After the Sunset Starring Pierce Brosnan, Salma Hayek, Woody Harrelson, and Don Cheadle. Rated PG-13.
If Pierce Brosnan was hoping to distance himself from James Bond and establish himself as a bona fide actor, he should have picked a better movie. After the Sunset is pure fluff, mildly enjoyable and for the most part harmless, but as clichéd as a paper umbrella in a slushy blue cocktail. Brosnan stars as cucumber-cool jewel thief Max Burdett, a master at snatching rare diamonds from the clutches of state-of-the-art security systems. His partner in crime is luscious Lola Cirillo (Hayek) who occupies a most critical role here - bikini-clad eye candy - proving that implants, not diamonds, truly are a girl's best friend. Now in transition from a life of law-breaking to a life of leisure, Max and Lola are quietly enjoying their days together on an unnamed French island in the tropics, planning their nuptials, when a luxury cruise ship with a priceless diamond exhibit sails into port and tempts the pilfering pair out of retirement. Hot on their heels is bumbling FBI Agent Stan Lloyd (Harrelson) who has been thwarted one too many times by Max and wants to bring down the long arm of the law as payback. To complicate matters, an unscrupulous expatriate Henri Moree (Cheadle) wants Max to steal the diamond to provide the seed money for a "humanitarian" casino on the island.
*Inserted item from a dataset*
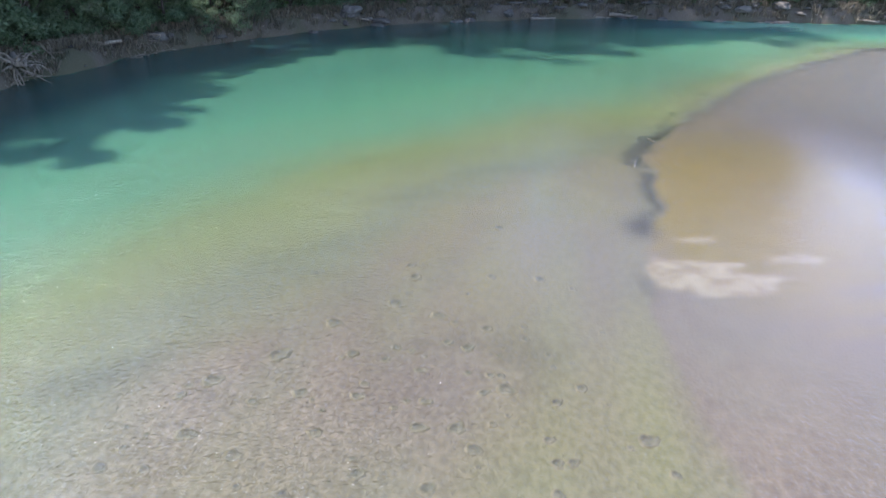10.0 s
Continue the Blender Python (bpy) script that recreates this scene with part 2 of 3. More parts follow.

The dialogue in After the Sunset is swift and slick, with the one-liners coming faster than pounding surf, and the antagonistic camaraderie between Max and Stan has moments of genuine humour. Their cat-and-mouse game, notwithstanding one skin-crawling scene involving sun tan lotion and a dead shark, is the most interesting and amusing element in the whole film. Unfortunately Max and Lola have a palpable lack of chemistry, partly explained by the fact that Brosnan looks downright awful, grizzled and covered in a thick grey sweater of body hair. Harrelson looks equally unappetizing shirtless (not since his Cheers days has he been anything other than creepy and gross) and his dalliance with a tough-talking sexy young cop from the island stretches the bounds of credibility. If I seem preoccupied with appearances here, that would be because there is really nothing else of note in After the Sunset. The plot is looser than the stool of a tourist who "drank the water" and this whole mess should fade from memory faster than a sunset on a cloudy day. If Brosnan had any sense, he would put his shirt back on and concentrate his efforts not on stealing precious gems but on stealing back the Bond role from Ewen McGregor.